I'd love to see a similar set of benchmarks (or perhaps the same one) run on other cloud providers like Rackspace, Linode, etc. Any chance of seeing the nitty gritty details up on Github?
Great article got all the way through it. It was similar to what we saw, is that ephemeral storage on large and xlarge are almost always the way to go. One thing missing from the article was a good comparison of $/iops and $/iops/storage between the instance types.
$/iops between storage types is the subject of the "Cost Effectiveness" charts near the top of the post, but I suspect I'm not quite catching your meaning. What do you mean by $/iops/storage?
Enjoyed the article, but it feels very incomplete without discussion of the solid-state, provisioned iops, and ebs optimization options. Would be interesting to see if those get rid of the bad apples and what sort of benefit they give.
One question: on the throughput graphs, I understand why you normalized them per graph, but were there any differences between graphs (particularly in terms of EBS vs. ephemeral) that would be sufficient to drown out the variability within the throughput graphs?
Yes, the differences between graphs were fairly substantial. You can get a sense of the EBS vs. ephemeral difference by looking at the "Throughput by Threadcount" graphs (about 1/3 of the way through the post). Briefly, EBS has much higher throughput for random writes; ephemeral (instance storage) is faster for reads and bulk writes.
Hmm, it shows "4-EBS RAID" getting around 2.6x speedup for
4k writes. They don't say what RAID configuration they are using, but it sounds odd.
A 4k write has to be synced to all the disks unless they have a <=4k stripe size AND are using RAID-0
AND are using stripe-aligned IO ops. It's also
possible they use 4k writes to cache that end up forming large dirty blocks which the OS then syncs as larger I/Os.
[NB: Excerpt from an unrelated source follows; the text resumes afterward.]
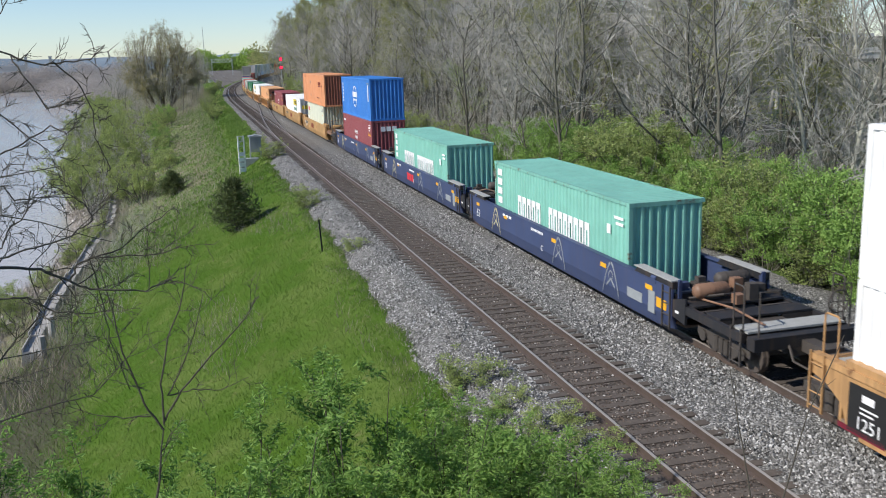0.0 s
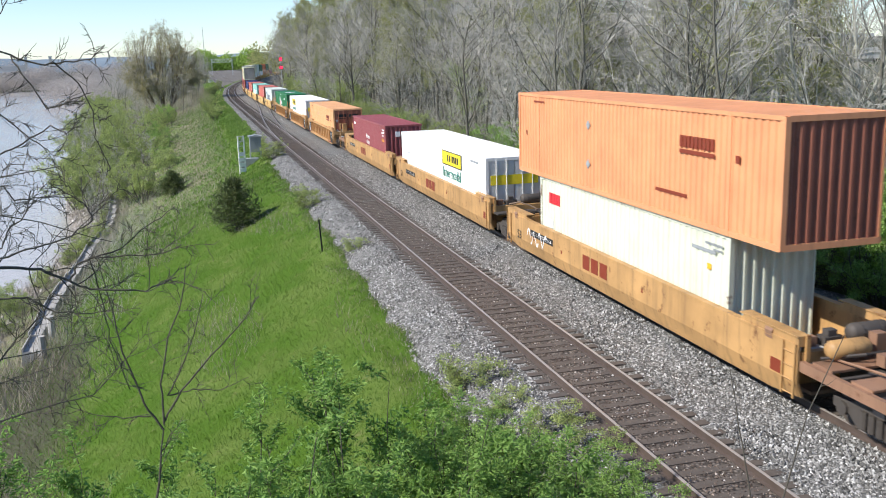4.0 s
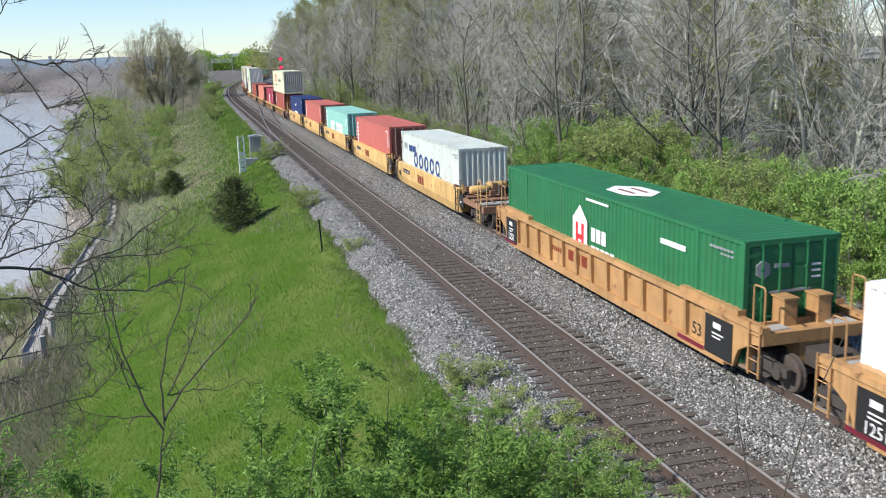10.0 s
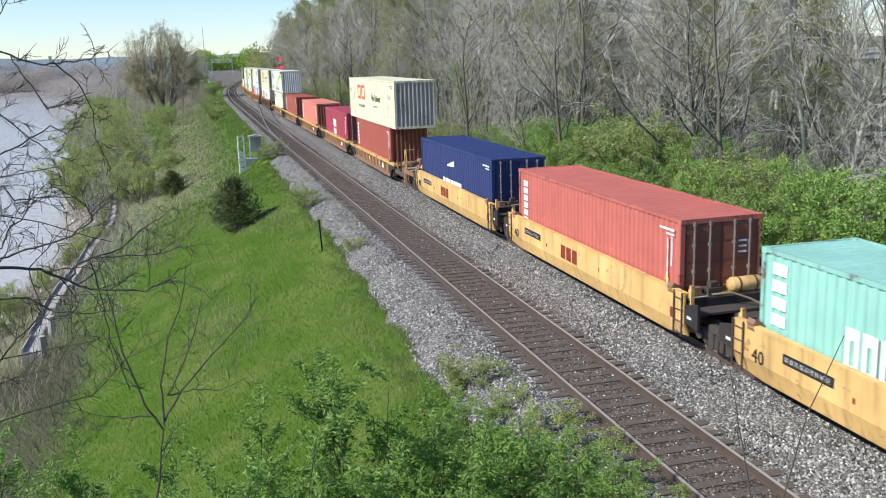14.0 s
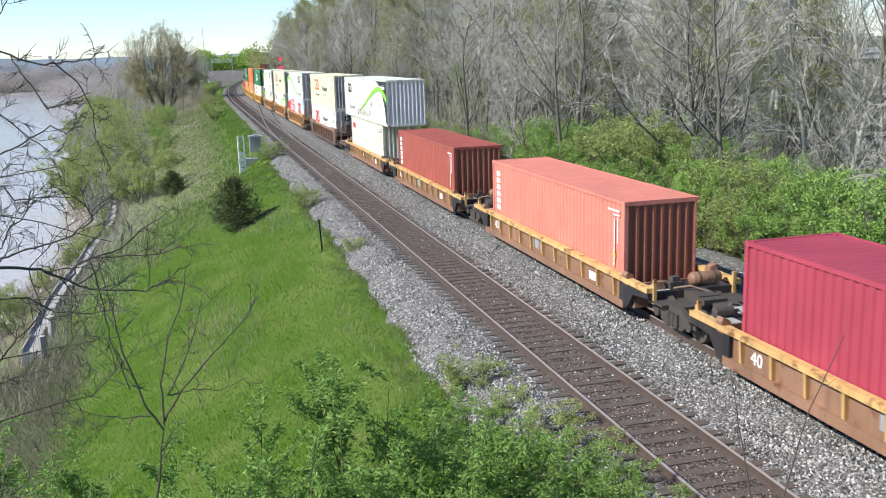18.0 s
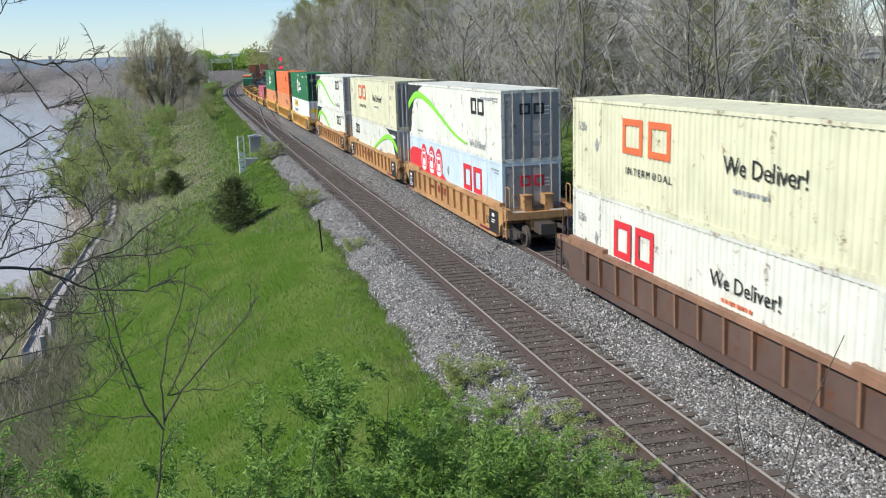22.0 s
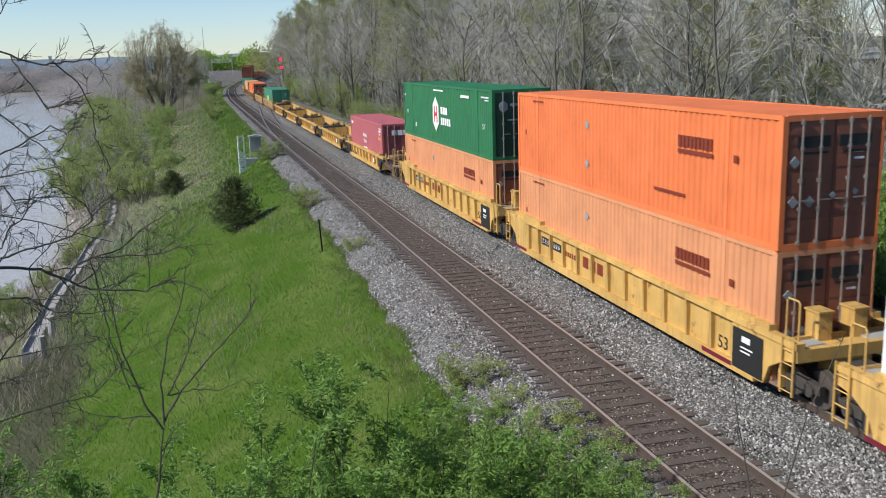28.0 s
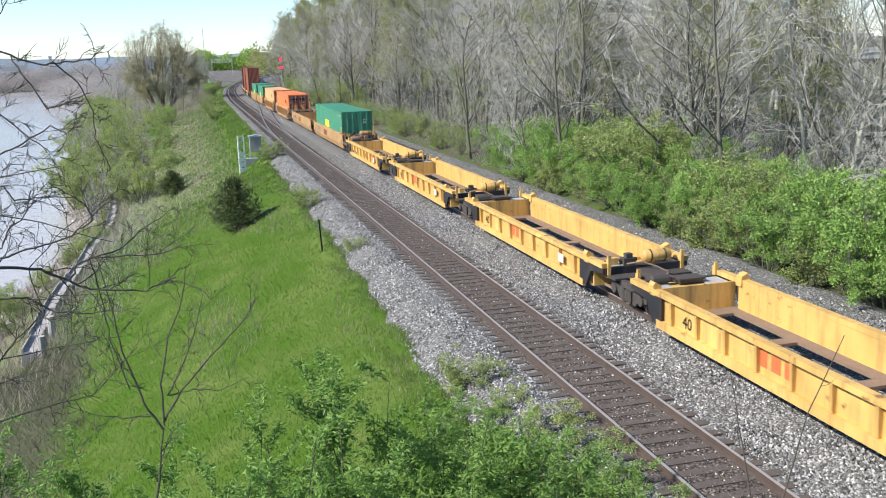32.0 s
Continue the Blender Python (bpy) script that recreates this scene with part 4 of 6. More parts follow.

But that would be measuring something else than the benchmark claims.
Correcting myself: they do say in the methodology section
that they are using RAID 0 and say that the write benchmark
is multithreaded. So that explains it, it's measuring
write throughput for 4k writes.
What size were the EBS volumes? Would be interesting how important the volume size is to performance.
If you only provision 1TB (or larger if they have them available now) EBS volumes then you'd have spindles dedicated to you whereas with smaller ones there might be a lot more variations because you share.
i wish OP would've atleast included some "conclusion/final words".
for someone in the same boat of choosing the right platform, this benchmark serves no real help in deciding which to go with. a comparison with Rackspace Cloud for one, would be very helpful.
I think the conclusion is that you need to provision a lot of machines, and benchmark your own workload thoroughly to assess any cloud provider. That way you'll have solid performance numbers that are relevant to your case. They (rightly, in my mind), don't come down one way or the other on particular instances or options, because the cost/value analysis depends so specifically on your workload. If you know your workload very well already, they give enough detail that you could reuse some of their data.
The same issue applies to network performance. I've seen very expensive EC2 instances that couldn't even push 50 Mbit/s to the net, while instances of the same type could at least do a few hundred Mbit/s. AWS' answer was always to simply buy even more expensive instances, so less people are sharing, but that's a terribly costly answer.
I'm doing bonded (802.3ad) 2x1 Gbit/s connections on all servers, because that's what I wish EC2 had.
Multiple customers, with highly varied workloads, sharing the same physical server hardware is simply a fundamentally flawed idea. IMHO, it only makes sense to use a VPS for very small personal projects, where you don't want to justify ~$140/mo in server costs.
EC2 was a really novel thing and it brought lots of great technology to the scene, but they made a few fundamentally wrong choices.